Peru vai para a esquerda e Portugal para a direita. Existem, sim, direita e esquerda, para desmascaramento dos escamoteadores. E a alternância entre os pólos no poder é saudável, ainda que nós, da esquerda, quiséssemos manter sempre a vanguarda política no poder. É saudável para que as referências de sustentação da sociedade não sejam atropeladas por um processo demasiado rápido, revolucionário, sempre muito arriscado. Eu definitivamente não gosto mais de revoluções. Gosto de avanços lentos, firmes e contínuos; ou então, avanços e paradas, com um tempo de conservadores no poder. É assim que o mundo caminha em direção ao socialismo.

Tenho a sensação de que a Europa está ingressando num período tumultuado em que esquerda e direita não sabem muito bem o que fazer. É crise capitalista, sim, a mesma que se vem fermentando desde os primeiros anos do século, elevando a pressão social, e infelizmente rasgando a construção da União Européia, tão bela e promissora, depois de tantas décadas de violência e calamidade naquele velho e civilizado continente.

Portugal e Grécia, de economias mais frágeis dentro do desequilíbrio produtivo do Continente, são as vítimas mais duramente atingidas pelas políticas ortodoxas do sistema financeiro, e as reações populares já se agitam na Grécia e certamente vão chegar às ruas de Portugal nos primeiros tempos do novo poder conservador. Na Espanha, não tão fraca, a temperatura subiu mais, prenunciando os tempos de perturbação política que provavelmente vão sacudir ao Europa, sem que ninguém possa prever os rumos que esses acontecimentos vão tomar, nem as imbricações que podem ter com a revolução democrática do mundo árabe.

É a crise do primeiro mundo, que o Japão já enfrenta há mais de uma década, e que os Estados Unidos seguram com seu estupendo poderio econômico. E é a hora de ascensão dos BRICS, especialmente da China e da Índia, com populações astronômicas, cujo consumo vai sustentar a demanda mundial.

A América do Sul e a África estão também nesta cadeia de sustentação da economia mundial, embora em escala bem menor. E o aprofundamento da integração do nosso Continente, cada vez mais ligado à expansão chinesa, é um objetivo importante a ser mantido nos próximos anos, com uma redobrada atenção em relação às assimetrias econômicas que dificultam e podem perturbar muito o processo. O ingresso no Mercosul de países de dimensões e economias intermediárias, como a Venezuela e o Peru, é de grande importância para o sucesso desta integração.

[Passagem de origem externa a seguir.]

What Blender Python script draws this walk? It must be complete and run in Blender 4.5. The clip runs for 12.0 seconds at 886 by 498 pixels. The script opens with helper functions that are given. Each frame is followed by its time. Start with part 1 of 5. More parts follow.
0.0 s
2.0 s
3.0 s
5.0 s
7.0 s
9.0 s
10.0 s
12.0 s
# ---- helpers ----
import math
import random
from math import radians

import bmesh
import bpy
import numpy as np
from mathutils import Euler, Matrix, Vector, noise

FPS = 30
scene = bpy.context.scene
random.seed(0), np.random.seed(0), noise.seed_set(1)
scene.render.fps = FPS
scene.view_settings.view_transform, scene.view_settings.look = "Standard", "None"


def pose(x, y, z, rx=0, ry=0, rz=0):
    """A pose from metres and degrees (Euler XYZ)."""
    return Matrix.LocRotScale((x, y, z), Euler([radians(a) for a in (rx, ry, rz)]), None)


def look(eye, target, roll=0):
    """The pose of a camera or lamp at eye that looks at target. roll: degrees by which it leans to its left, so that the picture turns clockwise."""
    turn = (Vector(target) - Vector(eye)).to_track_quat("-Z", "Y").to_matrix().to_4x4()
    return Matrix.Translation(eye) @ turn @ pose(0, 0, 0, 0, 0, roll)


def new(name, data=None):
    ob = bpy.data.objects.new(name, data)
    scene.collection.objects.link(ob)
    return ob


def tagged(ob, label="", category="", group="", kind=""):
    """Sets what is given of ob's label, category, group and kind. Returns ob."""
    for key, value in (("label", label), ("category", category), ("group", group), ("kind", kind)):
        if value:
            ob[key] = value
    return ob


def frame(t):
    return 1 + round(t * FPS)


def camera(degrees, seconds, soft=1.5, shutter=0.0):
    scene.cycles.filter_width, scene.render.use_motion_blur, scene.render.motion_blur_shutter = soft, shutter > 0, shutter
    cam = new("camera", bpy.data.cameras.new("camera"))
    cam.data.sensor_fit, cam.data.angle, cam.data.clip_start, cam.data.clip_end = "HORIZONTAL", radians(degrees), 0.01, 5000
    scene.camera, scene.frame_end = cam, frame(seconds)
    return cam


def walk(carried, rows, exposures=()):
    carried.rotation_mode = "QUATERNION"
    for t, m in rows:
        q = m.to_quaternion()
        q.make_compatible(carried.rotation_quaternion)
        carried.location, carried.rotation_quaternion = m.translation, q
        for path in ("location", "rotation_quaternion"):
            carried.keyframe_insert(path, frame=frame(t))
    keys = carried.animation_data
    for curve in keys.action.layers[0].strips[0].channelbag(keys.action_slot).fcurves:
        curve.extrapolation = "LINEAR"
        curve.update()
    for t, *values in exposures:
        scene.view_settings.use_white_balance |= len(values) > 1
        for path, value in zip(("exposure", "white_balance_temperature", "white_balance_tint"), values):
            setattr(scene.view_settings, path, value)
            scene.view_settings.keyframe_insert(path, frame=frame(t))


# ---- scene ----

O Peru é um país de história tão profunda, sede do grande império hispano-americano no continente, que arrasou tão brutalmente os incas e sua civilização portentosa, o Peru que tem em Lima e em Machu-Pichu relíquias tão primorosas dessa história; o Peru que é um vizinho nosso tão próximo e tão desconhecido, que partilha conosco larga fronteira e vasta extensão amazônica, o Peru é um país estratégico no grupo dos andinos e demanda uma atenção especial de nós, brasileiros, assim como de todos da UNASUL.

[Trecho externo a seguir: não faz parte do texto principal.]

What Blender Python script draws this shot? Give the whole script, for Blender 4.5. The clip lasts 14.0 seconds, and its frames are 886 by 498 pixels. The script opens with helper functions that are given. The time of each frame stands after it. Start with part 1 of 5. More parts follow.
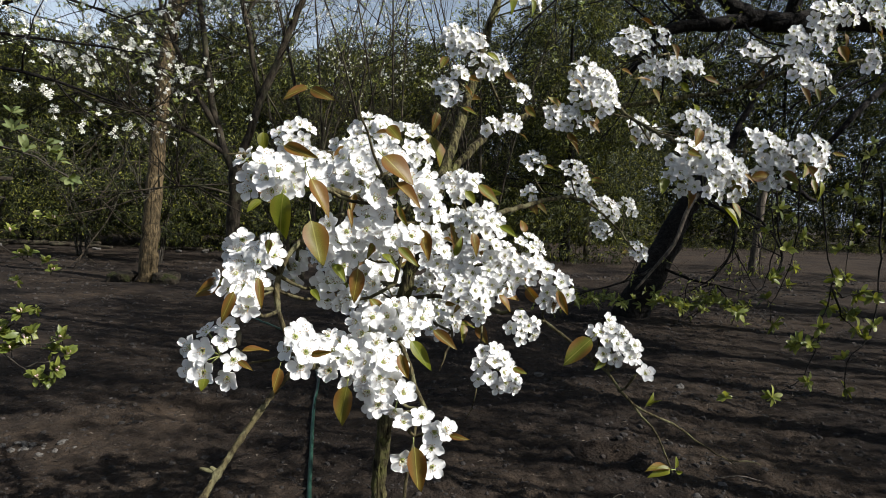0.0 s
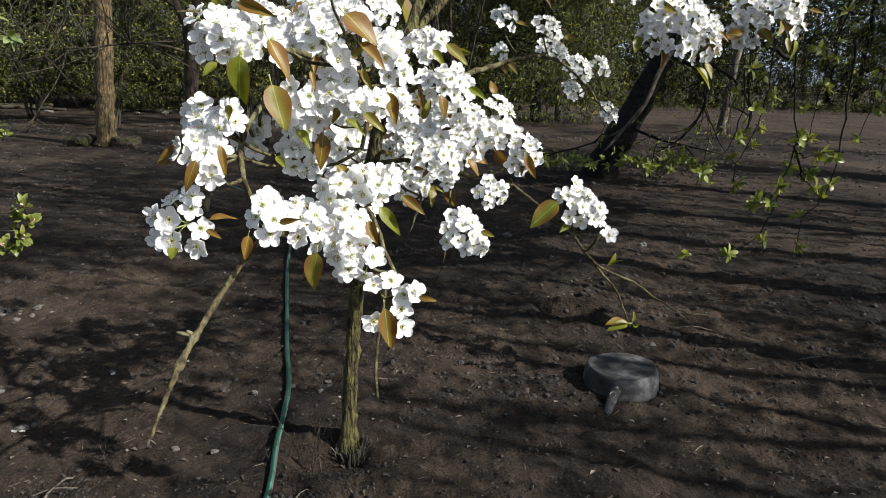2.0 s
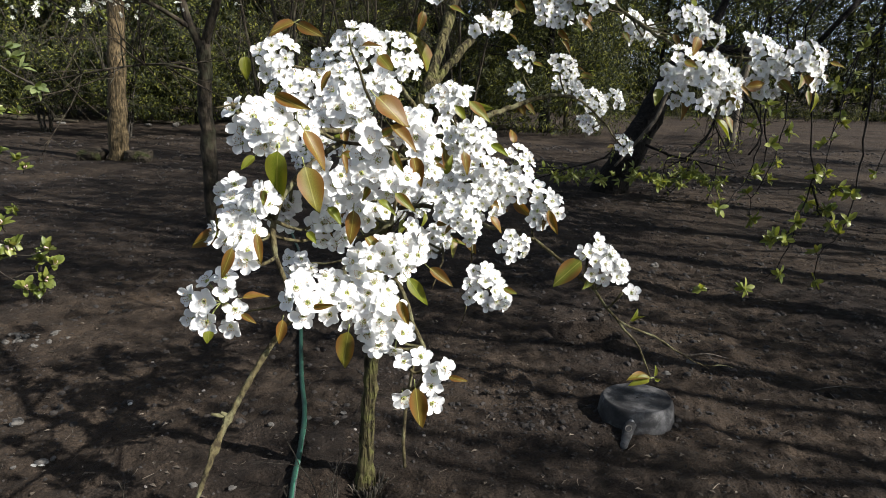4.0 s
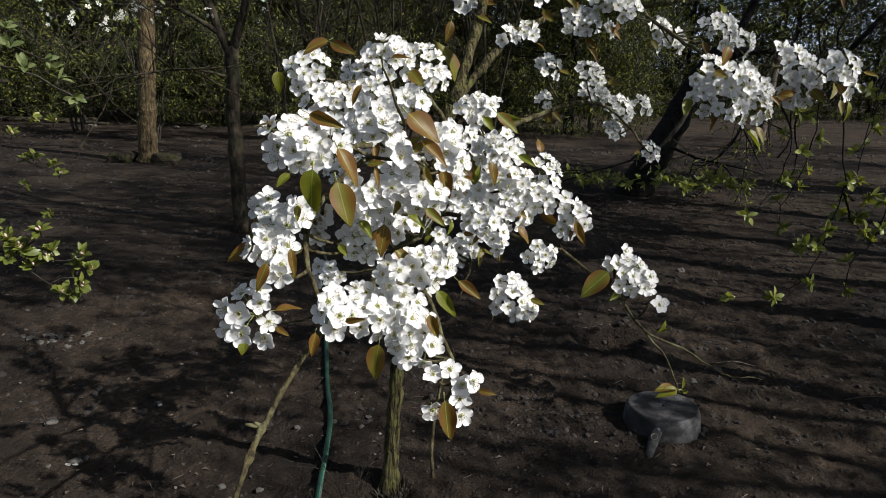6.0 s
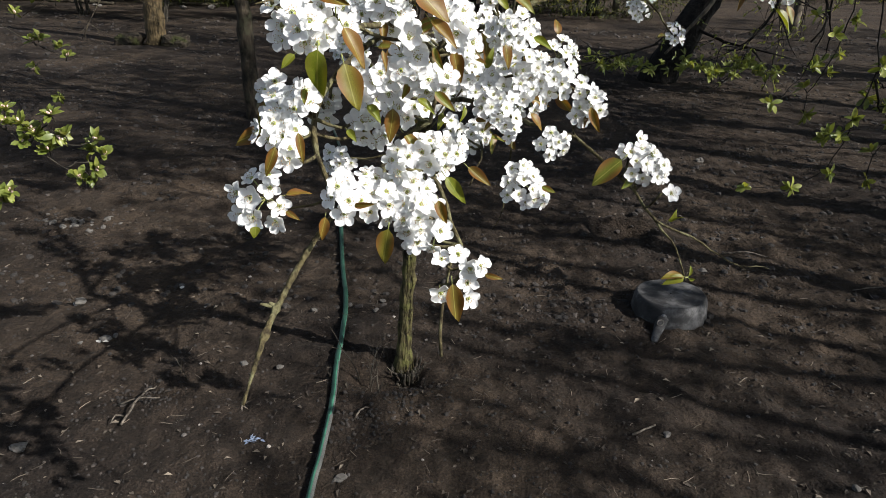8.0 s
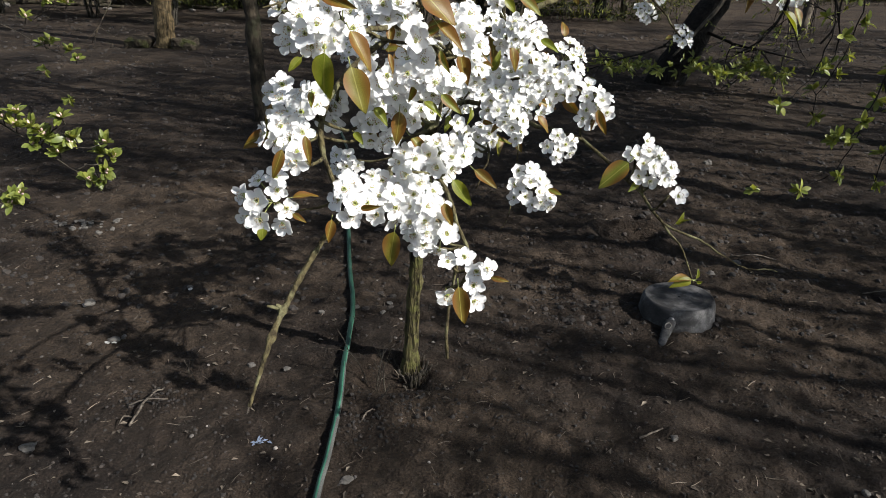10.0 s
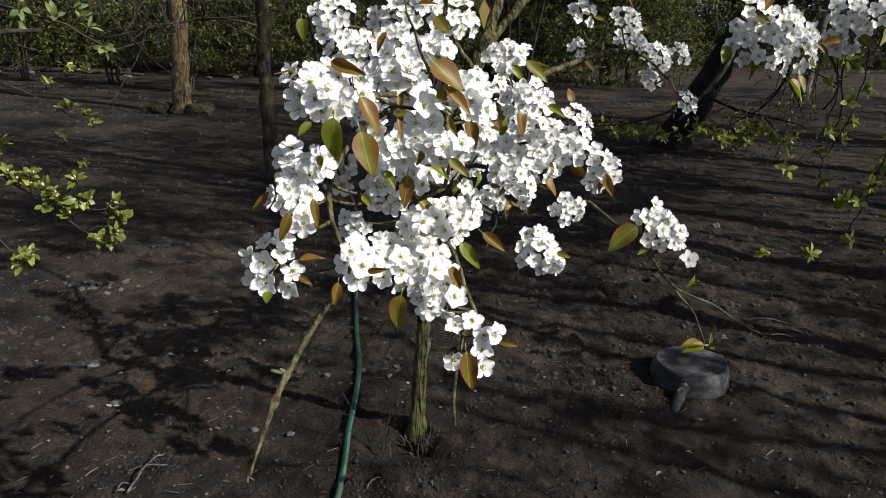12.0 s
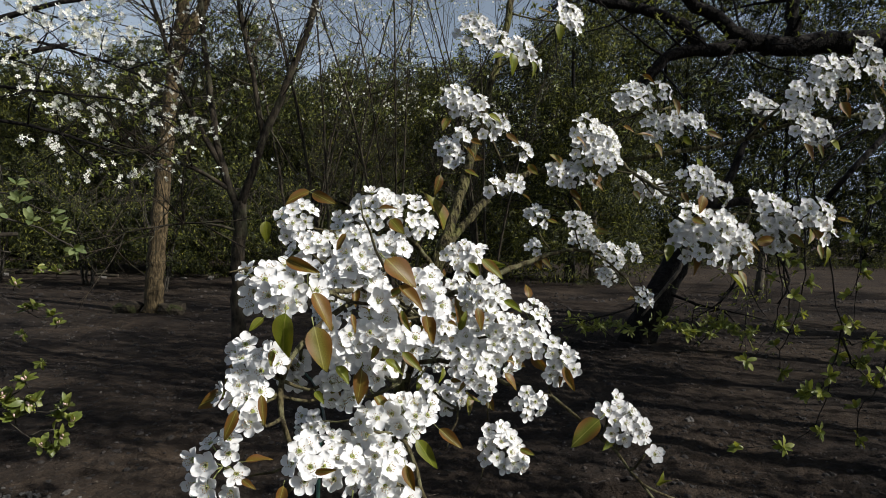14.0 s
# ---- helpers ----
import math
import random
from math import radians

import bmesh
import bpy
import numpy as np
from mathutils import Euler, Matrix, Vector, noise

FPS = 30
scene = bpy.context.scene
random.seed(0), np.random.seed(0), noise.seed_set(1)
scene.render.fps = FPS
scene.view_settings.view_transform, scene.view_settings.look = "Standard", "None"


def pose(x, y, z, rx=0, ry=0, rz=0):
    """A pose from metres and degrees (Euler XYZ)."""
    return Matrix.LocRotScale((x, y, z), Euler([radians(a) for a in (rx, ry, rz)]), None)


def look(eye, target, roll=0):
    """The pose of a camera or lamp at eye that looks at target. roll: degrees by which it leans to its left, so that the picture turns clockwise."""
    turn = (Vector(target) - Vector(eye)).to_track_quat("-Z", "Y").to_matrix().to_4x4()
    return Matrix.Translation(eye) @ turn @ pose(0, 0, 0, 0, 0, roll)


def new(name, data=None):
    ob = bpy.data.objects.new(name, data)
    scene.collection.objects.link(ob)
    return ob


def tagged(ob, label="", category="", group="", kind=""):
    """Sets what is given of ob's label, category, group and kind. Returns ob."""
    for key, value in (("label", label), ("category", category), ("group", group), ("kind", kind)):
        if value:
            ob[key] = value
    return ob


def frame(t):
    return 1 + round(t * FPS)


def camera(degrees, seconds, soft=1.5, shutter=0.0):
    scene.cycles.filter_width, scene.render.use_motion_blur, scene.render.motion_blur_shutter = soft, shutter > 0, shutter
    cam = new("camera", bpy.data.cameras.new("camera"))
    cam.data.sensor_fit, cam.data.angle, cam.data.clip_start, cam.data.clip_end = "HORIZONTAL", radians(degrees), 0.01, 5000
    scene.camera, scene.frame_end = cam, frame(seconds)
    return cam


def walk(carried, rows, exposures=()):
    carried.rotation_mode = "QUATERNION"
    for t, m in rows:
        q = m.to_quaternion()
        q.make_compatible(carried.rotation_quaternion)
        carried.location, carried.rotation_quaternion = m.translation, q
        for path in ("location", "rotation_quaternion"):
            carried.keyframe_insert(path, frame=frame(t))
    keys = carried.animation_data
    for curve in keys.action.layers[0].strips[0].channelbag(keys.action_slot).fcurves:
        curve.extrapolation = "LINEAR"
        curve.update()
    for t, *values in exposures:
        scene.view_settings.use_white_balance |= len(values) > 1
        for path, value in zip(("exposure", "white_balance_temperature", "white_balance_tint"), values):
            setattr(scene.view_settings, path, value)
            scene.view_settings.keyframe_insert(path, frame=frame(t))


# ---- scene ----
cam = camera(67.95, 14.0, soft=0.75)
PATH = [
    (0, (-0.021, 0.229, 1.238), (-0.034, 2.226, 1.134), 1.8),
    (0.5, (-0.016, 0.228, 1.24), (-0.021, 2.193, 0.865), 1.9),
    (1, (-0.014, 0.234, 1.24), (0.006, 2.167, 0.725), 1.9),
    (1.5, (-0.014, 0.232, 1.241), (0.044, 2.163, 0.727), 1.9),
    (2, (-0.017, 0.229, 1.244), (0.07, 2.16, 0.73), 1.7),
    (2.5, (-0.023, 0.232, 1.258), (0.061, 2.164, 0.746), 1.7),
    (3, (-0.034, 0.243, 1.301), (0.042, 2.177, 0.796), 1.6),
    (3.2, (-0.037, 0.247, 1.312), (0.035, 2.182, 0.811), 1.6),
    (5.3, (-0.068, 0.242, 1.367), (-0.034, 2.181, 0.875), 1.4),
    (5.5, (-0.064, 0.24, 1.366), (-0.046, 2.179, 0.874), 1.4),
    (6, (-0.062, 0.241, 1.365), (-0.067, 2.179, 0.873), 1.4),
    (6.5, (-0.059, 0.241, 1.364), (-0.086, 2.179, 0.872), 1.4),
    (7, (-0.054, 0.238, 1.365), (-0.093, 2.153, 0.79), 1.4),
    (7.5, (-0.052, 0.236, 1.364), (-0.09, 2.093, 0.623), 1.5),
    (8, (-0.052, 0.237, 1.362), (-0.094, 2.065, 0.551), 1.5),
    (10.5, (-0.05, 0.236, 1.363), (-0.12, 2.066, 0.56), 1.3),
    (11, (-0.05, 0.24, 1.363), (-0.126, 2.072, 0.566), 1.3),
    (11.5, (-0.05, 0.243, 1.361), (-0.135, 2.093, 0.605), 1.2),
    (12, (-0.05, 0.247, 1.361), (-0.146, 2.142, 0.73), 1.2),
    (12.5, (-0.046, 0.247, 1.361), (-0.153, 2.184, 0.875), 1.1),
    (13, (-0.041, 0.245, 1.361), (-0.158, 2.212, 1.02), 1.1),
    (13.5, (-0.033, 0.241, 1.36), (-0.138, 2.229, 1.166), 1.1),
    (14, (-0.022, 0.24, 1.359), (-0.051, 2.239, 1.312), 0.9),
]
walk(cam, [(t, look(eye, target, roll)) for t, eye, target, roll in PATH],
     [(0.0, 0.72), (0.5, 0.50), (1.5, 0.78), (2.0, 1.17), (3.0, 1.36), (3.2, 1.36), (5.3, 0.44), (5.5, 0.42), (6.5, 0.42), (7.0, 0.50), (7.5, 0.76), (8.0, 1.01), (10.5, 0.96), (11.5, 0.82), (12.5, 0.56), (13.5, 0.40), (14.0, 0.29)])

# ---- world, sun, exposure ----
SUN_AZ, SUN_EL = -25.5, 37.0          # degrees: azimuth from +x, elevation
world = bpy.data.worlds.new("sky")
scene.world = world
world.use_nodes = True
wn = world.node_tree
sky = wn.nodes.new("ShaderNodeTexSky")
sky.sky_type, sky.sun_disc = "NISHITA", False
sky.sun_elevation = radians(SUN_EL)
sky.sun_rotation = radians(90.0 - SUN_AZ)
sky.air_density, sky.dust_density, sky.ozone_density = 1.0, 2.2, 1.0
bright = wn.nodes.new("ShaderNodeRGBToBW")                     # white haze and thin cloud low over the horizon
cloud = wn.nodes.new("ShaderNodeMix")
veil = wn.nodes.new("ShaderNodeTexNoise")
height = wn.nodes.new("ShaderNodeSeparateXYZ")
low = wn.nodes.new("ShaderNodeMapRange")
thick = wn.nodes.new("ShaderNodeMath")
lift = wn.nodes.new("ShaderNodeMix")
place = wn.nodes.new("ShaderNodeTexCoord")
veil.inputs["Scale"].default_value, veil.inputs["Detail"].default_value = 3.0, 5.0
low.inputs["From Min"].default_value, low.inputs["From Max"].default_value = 0.10, 0.55
low.inputs["To Min"].default_value, low.inputs["To Max"].default_value = 1.25, 0.10
thick.operation, thick.use_clamp, cloud.data_type, lift.data_type, lift.blend_type = "MULTIPLY", True, "RGBA", "RGBA", "MULTIPLY"
lift.inputs[0].default_value, lift.inputs[7].default_value = 1.0, (3.3, 3.85, 4.5, 1.0)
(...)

O Peru é um país que tem uma sólida tradição política socialista, com um dos teóricos ortodoxos mais importantes da América, que foi Mariategui, e uma nação passou por tentativas renovadoras e experiências transformadoras absolutamente estranhas, como foram o desafio do velho líder aprista  Haya de La Torre às elites conservadoras no meio do século passado e o breve governo pretensamente revolucionário do General Alvarado décadas depois. Até mesmo o vergonhoso e corrupto governo Fujimori, que saiu fugido do país, foi eleito numa atmosfera de expectativa de renovação.

O novo presidente, Ollanta Humala, de feições racialmente brancas com nome não muito europeu, é uma nova e forte esperança: inequivocamente um homem de esquerda, e uma liderança efetivamente nova no Continente, que perdeu uma primeira disputa acenando com bandeiras radicais e venceu a segunda com propostas amadurecidas de avanço social mas respeito às regras democráticas e ao sentimentos da grande parcela conservadora da população. Ao que parece, escutou mais atentamente as palavras do nosso líder Lula. Excelente. É um princípio de renovação muito promissor, merece efetiva ajuda brasileira, sendo a contrapartida seu ingresso no Mercosul.

Veio a Brasília na sua primeira viagem, deu uma esticada a São Paulo para conversar com Lula, e visitará os outros três vizinhos do Mercosul, antes mesmo de ir aos seus companheiros andinos. Alvíssaras.

*Roberto Saturnino Braga é ex-senador pelo PT/RJ, integra o Conselho Curador da Fundação Perseu Abramo.